• **What you will do**: Reproduce every line of the listing as written, apart from the pictures.

>>>>

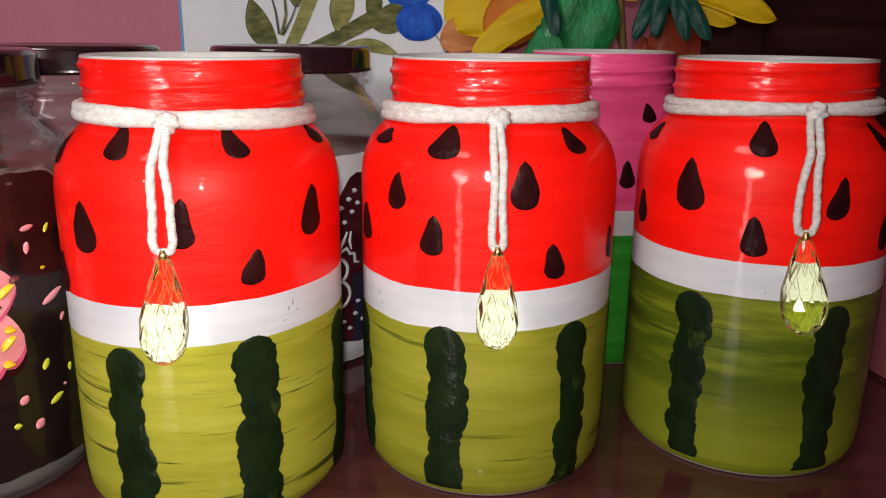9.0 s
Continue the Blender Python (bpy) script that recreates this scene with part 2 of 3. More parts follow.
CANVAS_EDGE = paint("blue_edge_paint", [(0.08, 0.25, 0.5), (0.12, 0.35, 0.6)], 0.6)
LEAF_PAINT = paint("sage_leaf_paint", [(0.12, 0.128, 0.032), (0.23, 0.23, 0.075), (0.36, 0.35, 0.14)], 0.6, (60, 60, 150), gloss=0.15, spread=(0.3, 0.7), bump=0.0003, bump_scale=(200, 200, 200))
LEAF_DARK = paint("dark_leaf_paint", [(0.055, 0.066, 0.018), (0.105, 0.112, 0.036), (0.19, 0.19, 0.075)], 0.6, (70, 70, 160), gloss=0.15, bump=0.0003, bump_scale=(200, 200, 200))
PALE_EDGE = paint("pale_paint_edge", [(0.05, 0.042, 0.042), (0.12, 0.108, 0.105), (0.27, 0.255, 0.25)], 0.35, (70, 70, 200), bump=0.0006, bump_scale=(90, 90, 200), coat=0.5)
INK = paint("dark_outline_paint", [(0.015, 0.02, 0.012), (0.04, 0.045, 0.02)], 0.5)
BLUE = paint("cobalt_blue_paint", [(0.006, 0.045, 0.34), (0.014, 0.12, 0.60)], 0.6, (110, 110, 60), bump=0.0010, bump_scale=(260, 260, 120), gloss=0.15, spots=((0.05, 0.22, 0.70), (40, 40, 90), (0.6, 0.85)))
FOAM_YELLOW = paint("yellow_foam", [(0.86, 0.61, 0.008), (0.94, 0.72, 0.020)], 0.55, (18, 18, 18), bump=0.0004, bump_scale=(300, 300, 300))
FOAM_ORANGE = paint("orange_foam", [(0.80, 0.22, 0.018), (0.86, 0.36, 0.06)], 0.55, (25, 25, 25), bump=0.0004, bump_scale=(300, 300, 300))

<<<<

• **Written response**:
9.0 s
Continue the Blender Python (bpy) script that recreates this scene with part 2 of 3. More parts follow.
CANVAS_EDGE = paint("blue_edge_paint", [(0.08, 0.25, 0.5), (0.12, 0.35, 0.6)], 0.6)
LEAF_PAINT = paint("sage_leaf_paint", [(0.12, 0.128, 0.032), (0.23, 0.23, 0.075), (0.36, 0.35, 0.14)], 0.6, (60, 60, 150), gloss=0.15, spread=(0.3, 0.7), bump=0.0003, bump_scale=(200, 200, 200))
LEAF_DARK = paint("dark_leaf_paint", [(0.055, 0.066, 0.018), (0.105, 0.112, 0.036), (0.19, 0.19, 0.075)], 0.6, (70, 70, 160), gloss=0.15, bump=0.0003, bump_scale=(200, 200, 200))
PALE_EDGE = paint("pale_paint_edge", [(0.05, 0.042, 0.042), (0.12, 0.108, 0.105), (0.27, 0.255, 0.25)], 0.35, (70, 70, 200), bump=0.0006, bump_scale=(90, 90, 200), coat=0.5)
INK = paint("dark_outline_paint", [(0.015, 0.02, 0.012), (0.04, 0.045, 0.02)], 0.5)
BLUE = paint("cobalt_blue_paint", [(0.006, 0.045, 0.34), (0.014, 0.12, 0.60)], 0.6, (110, 110, 60), bump=0.0010, bump_scale=(260, 260, 120), gloss=0.15, spots=((0.05, 0.22, 0.70), (40, 40, 90), (0.6, 0.85)))
FOAM_YELLOW = paint("yellow_foam", [(0.86, 0.61, 0.008), (0.94, 0.72, 0.020)], 0.55, (18, 18, 18), bump=0.0004, bump_scale=(300, 300, 300))
FOAM_ORANGE = paint("orange_foam", [(0.80, 0.22, 0.018), (0.86, 0.36, 0.06)], 0.55, (25, 25, 25), bump=0.0004, bump_scale=(300, 300, 300))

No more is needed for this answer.